Snow melts, you know. Now imagine what two feet of snow turns into: A big ol' mess.
This morning, I had a Alexander kind of morning. You know Alexander and the Terrible, Horrible, No Good, Very Bad Day? It was the kind of morning where not even the sweet nectar of the Gods could help.
We woke up to this:
While the sound of rushing water is soothing, the roaring sound not so much. And the thought of the creek overflowing it's banks not so much. In this picture, taken about 7:30 in the morning in the POURING RAIN, everything that is not white or black is water. What appears green = water.
Kevin, bless his heart, had to get bloodwork done this morning. (No worries, it's normal. It has to be done every six months) He left late which messes up *my* morning. Now the fun thing about ADD is the need for structure and schedule. Now my schedule is off and I'm grouchy....and it just occurred to me, six hours later that I forgot to eat breakfast. Great.
The Mustang wouldn't start....of course not. Now Kevin had to take my truck. Great.
This leaves me with the super-huge truck. No, seriously. 4x4, Crew Cab, longbed, dually. It's a monster. And it's still kind of buried in the snow. And everything is damp because it's been sitting unused.
I persevered. I muttered but I persevered.
Of COURSE the gas tank(s) were empty. Luckily, the gas station is one mile away and so is my beloved mocha stand.
I begin putting gas into the truck...the one that I can't get to go into two-wheel drive instead of four...and notice &*#$%!!!! the front tire is low. SIGH..............
I call Kevin...no answer
I look at the air station ten feet away. 75 cents for freaking air. AIR, the stuff that's oh, Everywhere.
I call Kevin...no answer.
I finish pumping gas and go get my mocha, dammit. I momentarily obsess about 75 cents for freakin' AIR.
Mocha in hand, finally in two-wheel drive...I had to use my foot and push on the shifter. NICE.
Kevin calls back. He's just as happy as I am that I have a flat.
Back home I go to air up the tire. Can I get close to the shop & compressor...ummm, NO. There is still a snowbank in the way.
Luckily we have an air tank and luckily my father-in-law who Loves to be a hero lives next door.
40 lbs of air...for FREE, I might add...I am back on the road.
Pouring down rain...have I mentioned that I'm wet? No? Oh, yes the Genius that I am didn't put on my hooded coat until I got back to the house to put air in the tire.
At this point, I'm calling Do-Over. Give me a mulligan. But after just having three weeks off from work, that wasn't a wise request.
There's water across the roadway everywhere and still snow piled up on the sides of the road, making the lanes narrow, which is fun in the world's largest truck.
Finally, I get on the freeway and it's bucketing down rain.

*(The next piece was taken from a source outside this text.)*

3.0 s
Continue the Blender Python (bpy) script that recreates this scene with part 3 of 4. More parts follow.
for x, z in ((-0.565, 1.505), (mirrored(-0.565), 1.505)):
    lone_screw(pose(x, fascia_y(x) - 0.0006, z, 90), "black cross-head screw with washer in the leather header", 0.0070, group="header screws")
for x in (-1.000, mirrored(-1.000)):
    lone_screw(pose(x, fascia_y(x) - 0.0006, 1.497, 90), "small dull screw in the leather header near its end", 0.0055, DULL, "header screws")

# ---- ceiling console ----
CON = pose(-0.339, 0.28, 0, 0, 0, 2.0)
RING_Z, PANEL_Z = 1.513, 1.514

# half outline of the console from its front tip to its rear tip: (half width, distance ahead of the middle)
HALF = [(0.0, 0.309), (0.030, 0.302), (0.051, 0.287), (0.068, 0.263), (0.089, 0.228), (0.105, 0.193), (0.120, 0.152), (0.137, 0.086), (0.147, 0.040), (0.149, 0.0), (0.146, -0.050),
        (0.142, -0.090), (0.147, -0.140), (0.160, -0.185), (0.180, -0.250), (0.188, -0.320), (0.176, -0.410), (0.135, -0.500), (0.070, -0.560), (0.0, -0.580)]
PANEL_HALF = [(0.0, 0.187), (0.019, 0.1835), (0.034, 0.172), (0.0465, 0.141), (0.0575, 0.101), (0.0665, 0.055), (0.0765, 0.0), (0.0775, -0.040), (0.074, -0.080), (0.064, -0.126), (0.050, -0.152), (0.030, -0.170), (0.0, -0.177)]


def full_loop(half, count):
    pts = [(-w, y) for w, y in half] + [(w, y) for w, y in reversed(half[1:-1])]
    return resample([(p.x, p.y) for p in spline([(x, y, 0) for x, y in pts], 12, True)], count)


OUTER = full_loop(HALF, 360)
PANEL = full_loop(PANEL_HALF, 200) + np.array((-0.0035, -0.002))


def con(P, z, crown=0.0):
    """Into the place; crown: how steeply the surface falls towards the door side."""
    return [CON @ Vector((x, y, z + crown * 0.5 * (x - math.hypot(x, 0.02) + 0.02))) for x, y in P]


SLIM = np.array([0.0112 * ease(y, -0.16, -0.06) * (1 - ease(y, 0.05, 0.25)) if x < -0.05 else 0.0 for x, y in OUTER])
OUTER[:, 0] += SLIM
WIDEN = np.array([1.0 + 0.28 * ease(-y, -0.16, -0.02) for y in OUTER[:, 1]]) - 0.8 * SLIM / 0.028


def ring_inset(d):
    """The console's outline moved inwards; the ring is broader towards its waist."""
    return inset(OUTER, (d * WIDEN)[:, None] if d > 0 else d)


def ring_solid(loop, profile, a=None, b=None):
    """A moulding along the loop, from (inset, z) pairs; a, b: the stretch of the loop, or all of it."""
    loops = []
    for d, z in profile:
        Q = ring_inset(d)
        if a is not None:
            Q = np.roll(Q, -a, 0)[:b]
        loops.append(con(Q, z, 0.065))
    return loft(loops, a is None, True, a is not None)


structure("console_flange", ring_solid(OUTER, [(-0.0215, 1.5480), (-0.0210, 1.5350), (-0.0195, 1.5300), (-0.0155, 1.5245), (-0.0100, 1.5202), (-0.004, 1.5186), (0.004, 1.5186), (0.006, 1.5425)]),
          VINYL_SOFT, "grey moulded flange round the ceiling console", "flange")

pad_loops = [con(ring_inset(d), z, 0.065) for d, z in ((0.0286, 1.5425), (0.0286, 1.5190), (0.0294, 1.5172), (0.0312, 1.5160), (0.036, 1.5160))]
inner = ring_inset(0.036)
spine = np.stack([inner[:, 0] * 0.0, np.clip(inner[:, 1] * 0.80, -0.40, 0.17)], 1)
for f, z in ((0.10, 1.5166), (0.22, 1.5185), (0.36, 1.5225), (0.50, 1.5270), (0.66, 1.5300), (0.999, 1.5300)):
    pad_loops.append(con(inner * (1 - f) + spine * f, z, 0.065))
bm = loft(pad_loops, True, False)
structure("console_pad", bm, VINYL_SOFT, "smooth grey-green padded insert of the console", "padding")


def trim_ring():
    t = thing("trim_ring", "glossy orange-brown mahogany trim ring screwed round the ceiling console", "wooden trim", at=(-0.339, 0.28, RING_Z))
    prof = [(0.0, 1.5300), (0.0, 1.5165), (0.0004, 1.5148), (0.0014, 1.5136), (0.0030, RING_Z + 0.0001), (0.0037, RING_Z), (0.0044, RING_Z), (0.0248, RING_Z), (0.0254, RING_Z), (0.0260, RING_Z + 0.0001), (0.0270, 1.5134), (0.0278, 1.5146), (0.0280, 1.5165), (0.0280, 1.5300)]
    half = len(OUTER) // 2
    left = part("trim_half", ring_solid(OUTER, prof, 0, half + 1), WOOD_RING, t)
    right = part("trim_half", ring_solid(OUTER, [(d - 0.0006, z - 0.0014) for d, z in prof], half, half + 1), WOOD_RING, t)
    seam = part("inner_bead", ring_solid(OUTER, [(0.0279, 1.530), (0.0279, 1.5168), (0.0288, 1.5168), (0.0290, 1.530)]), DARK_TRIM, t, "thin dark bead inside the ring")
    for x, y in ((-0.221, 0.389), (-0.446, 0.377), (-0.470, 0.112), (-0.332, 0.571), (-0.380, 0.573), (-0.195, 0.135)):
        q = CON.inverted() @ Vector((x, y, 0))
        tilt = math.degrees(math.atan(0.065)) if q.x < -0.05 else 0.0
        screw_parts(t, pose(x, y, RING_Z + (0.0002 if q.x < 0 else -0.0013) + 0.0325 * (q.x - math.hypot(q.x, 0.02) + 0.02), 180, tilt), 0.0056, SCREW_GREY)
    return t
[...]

Water is across the freeway in numerous places and the "waterfalls" (creeks created by run-off) are pouring off the hills. People are either a) doing 150 mph because they have an SUV and those are apparently indestructible...hahhaha or they're doing 45 mph and everyone is swooping around them. I wish I could have gotten pictures but that would have just been stupid.
Now, I park about a block from my work. It's a large, usually empty parking lot. I do this for two reasons: exercise and working in social services, if anyone is ever going to get a vehicle keyed, it's going to be me. Parking in this lot today is a necessity as I have the big damn truck. And guess what? It's nearly full. Of Course It Is. Why Wouldn't It Be?
Luckily for me there is a space available...or actually two because the truck won't fit in just one. So I wedge it in there and walk, this time with my hood on, the one block to work and resist the urge to emphatically stomp in the puddles.
2 comments:
Poor you! I would've marched my butt back into bed and sulked. That's a horrible morning- minus the mocha.
Man, that is a bad day. But, on the positive side... at least there was coffee! The mocha kind! Aand workplace is dry! And you parked in the parking lot, which means you don't have to walk in the rain for that long.
Ahem. That was me being positive. No complaining. Not me sir. None. Zip.